Advice for Career Progression

Casie Grammer
Casie Grammer Member Posts: 1
Hey GGR community,

I'll try to keep this as concise as possible. :) I was brought on to be the Dir. of CS at my current company but still have not made the full transition. They had me in a CSM role for the first bit of time since I had no one to manage. As of Thursday, they have hired someone in their network to come on as a Dir. of CS but said they had no negative feedback for me. The person they want to bring on has scaled a marketing department from 4 to 22 which was appealing to them. 

As you can see, I don't have anything tangible to work on based on their feedback. I wanted to see if any of you would share with me how you made the transition to a Director level role? What advice would you have for someone like me who would like to move in that direction?



  • Dave Howard
    Dave Howard Member Posts: 3
    edited October 2020

    Caise that is certainly a challenging situation with no tangible suggestions for what they are looking for. My general advice would be to build you ability to see the goals of your CS role in alignment with the factors that senior managers typically care most about. I like an analogy that Mark Bissell used in a webinar he did for ClientSuccess: 

    Mark noted that there are two ways we often use to track progress - "points on the scoreboard" or "yards advanced on the field". A lot of folks who do what we do tend to talk about "yards" while senior managers tend to think in terms of "points". There can be great value is learning how to talk about what you do in the language of your senior mgt. I would recommend Mark's webinar to you as he has lots of great points about building that communication. 

    All the best with your proactive plans for career growth. Happy to chat further if I can be of service to you. Cheers! 

  • James Conant
    James Conant Member Posts: 37
    Second Anniversary
    edited October 2020
    Hi Casie, 

    I can imagine how you felt when you heard that. Your positive attitude and ability to seek advice will take you far. 

    Step 1 - Make sure you know what skills and experience are needed to perform as a CS Director. Job postings will get you far since they list the skills required for the role. They will list the "experience" needed as well. 
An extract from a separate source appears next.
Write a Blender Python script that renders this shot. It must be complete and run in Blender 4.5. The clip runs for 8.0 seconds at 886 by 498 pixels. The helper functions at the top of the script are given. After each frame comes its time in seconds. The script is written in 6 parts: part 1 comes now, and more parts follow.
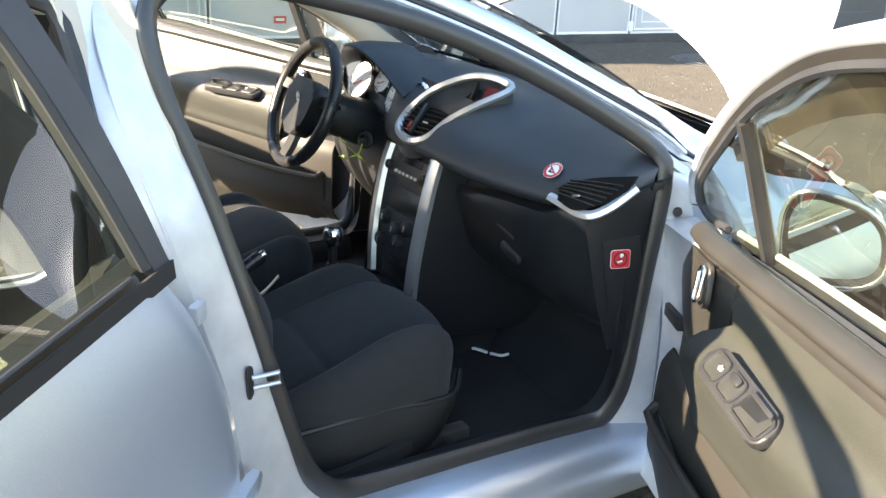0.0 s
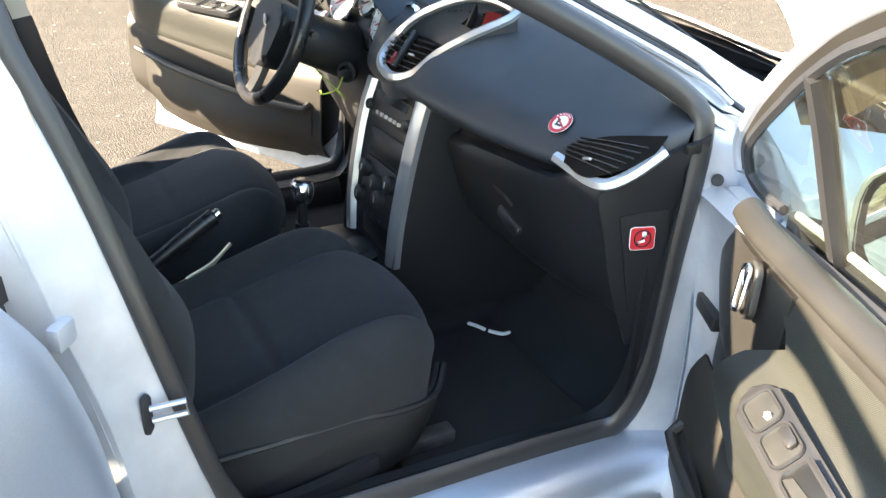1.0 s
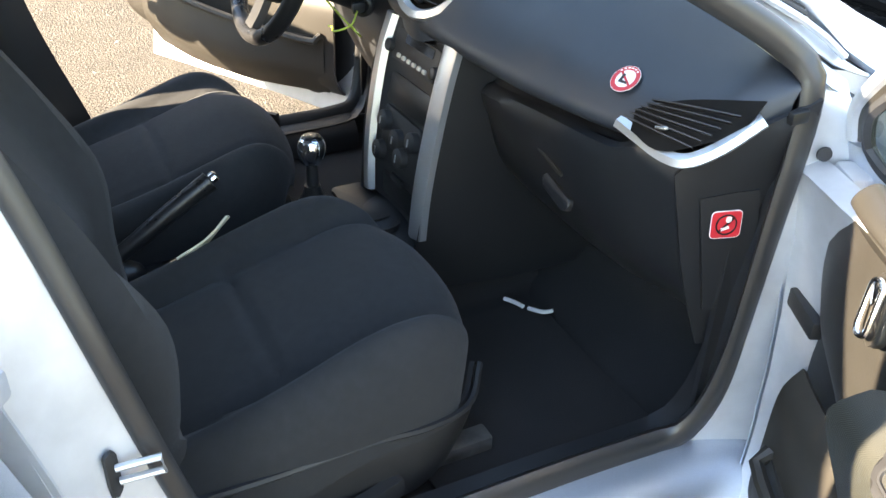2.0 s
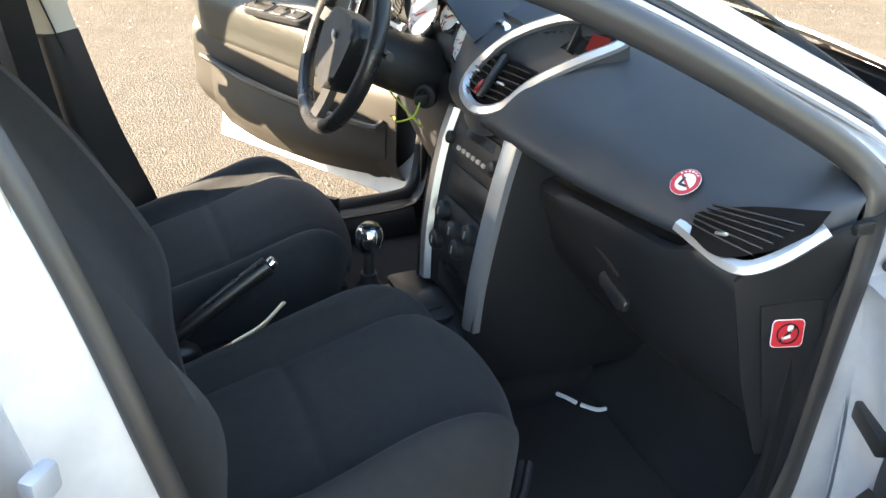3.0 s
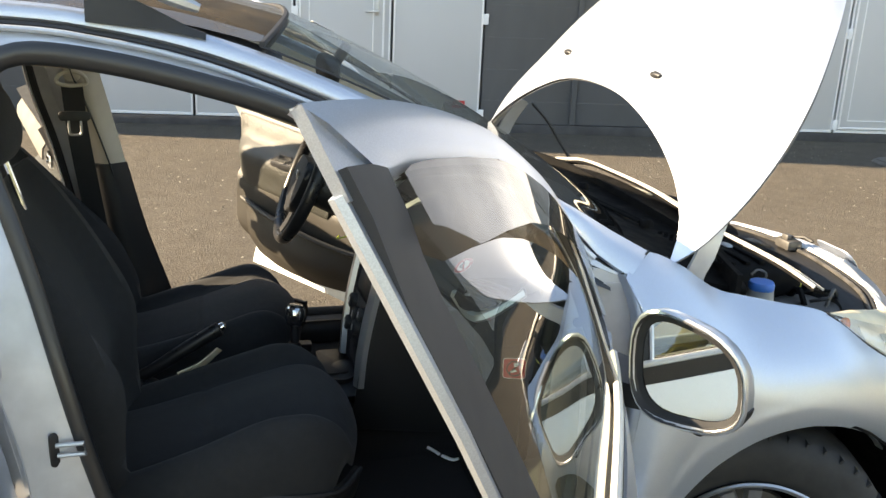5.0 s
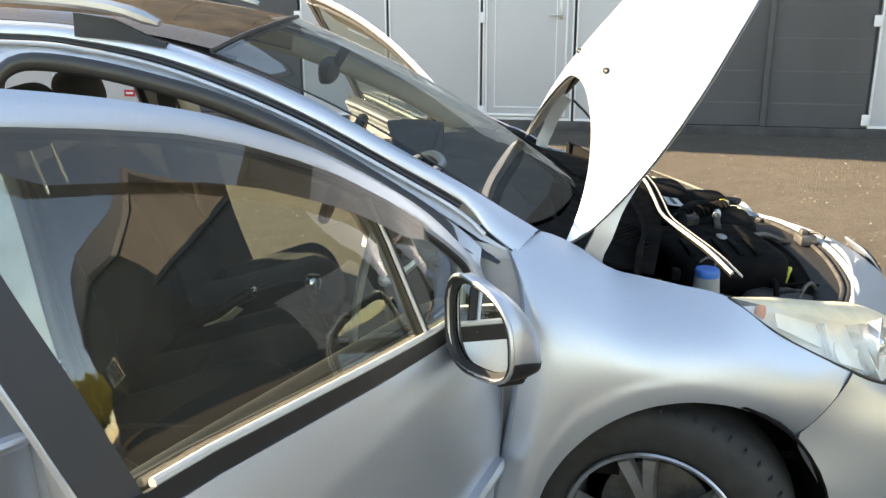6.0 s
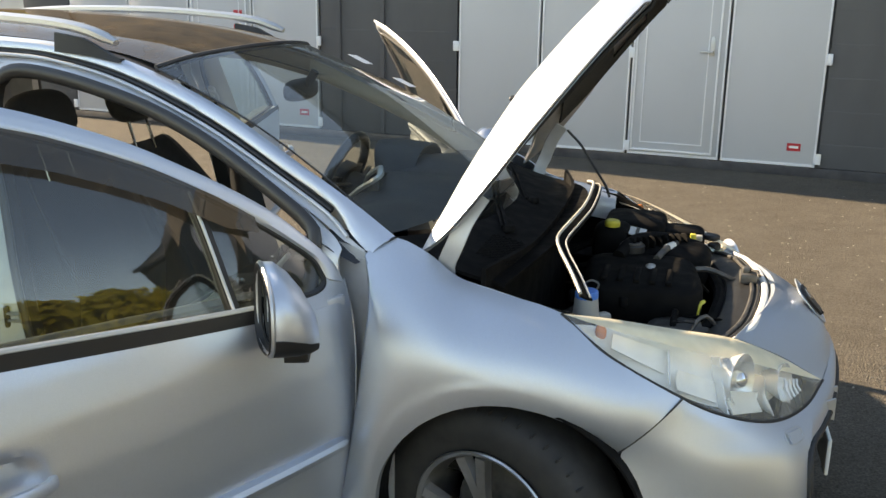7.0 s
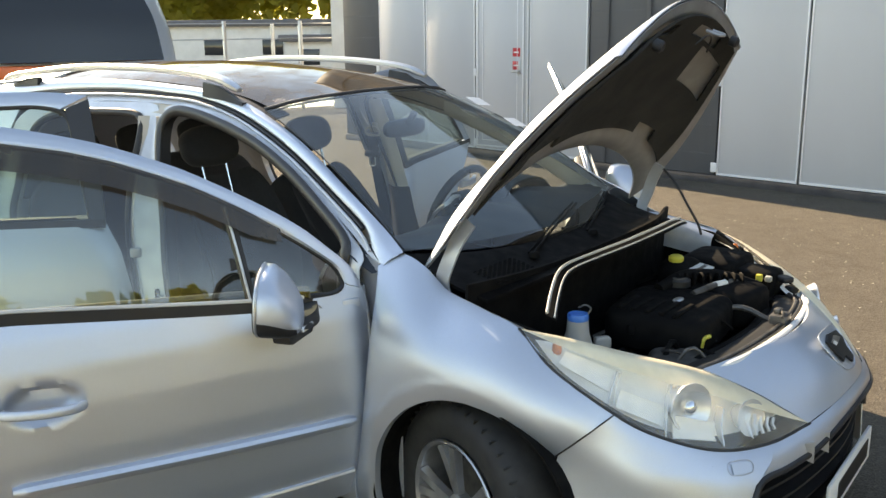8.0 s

    Step 2  Make yourself a "career development plan"  and set your goals on developing every skill listed. Some of the skills, and of course the "experience requirement" are a function of time and opportunity (i.e., its hard to develop mgmt skills if you don't manage people). Set yourself goals for the next 3, 6, 9, 12, 18, and 24 months and map out your pathway towards these. 

    Step 3 Meet with your Manager and communicate your goals. You need that person's buy-in and commitment to help. If they seem hesitant ASK WHY. You could learn something insightful. Be open. If it was me I'd be absolutely thrilled to talk to you, and impressed with your drive, ambition, organization, openness, and boldness. Even more so If you hit them. Remember this always - YOU ARE IN CHARGE OF YOUR CAREER. Map it out.
    Step 4 Find a MENTOR. Having one is critical to success.

    I hope this helps.

    Good luck. Keep swinging.

  • Anna Alley
    Anna Alley Member Posts: 72
    Third Anniversary 10 Comments Photogenic Name Dropper
    edited October 2020
    I agree with everything James listed. It's important to take control of your own career path, but there are expectations that you should also have of your leader. For short term, if you don't have access to the job description of the level above you, ask for it, identify where you feel you are already meeting those expectations and where you feel you have gaps. Talk to your leader about those items and develop a clear path with goals for the quarter/year to achieve them.

    Then, as James mentioned, start to do the same thing for the subsequent levels/long term aspirations. Your leader should absolutely be able to give you feedback and constructive input into how to best achieve those items, just as you should be able to come in with your own point of view as well.
  • Russell Bourne
    Russell Bourne Member Posts: 61
    Second Anniversary GGR Blogger 2023 GGR Blogger 2021
    edited October 2020
    There's going to be a lot of great advice in this thread.

    @Casie Grammer, what was it about you that made them hire you on the Director path in the first place?  Can you identify that those things are still things they need?  Companies need different talents at different stages of their growth, particularly in the leadership team.  The other person might have excellent talents at team growth that you don't have.  Once the team is built up, is it possible you're excellent at motivating people to perform well, more so than the other person?  None of this reflects badly on you or them, it's just a question of what the company needs and when.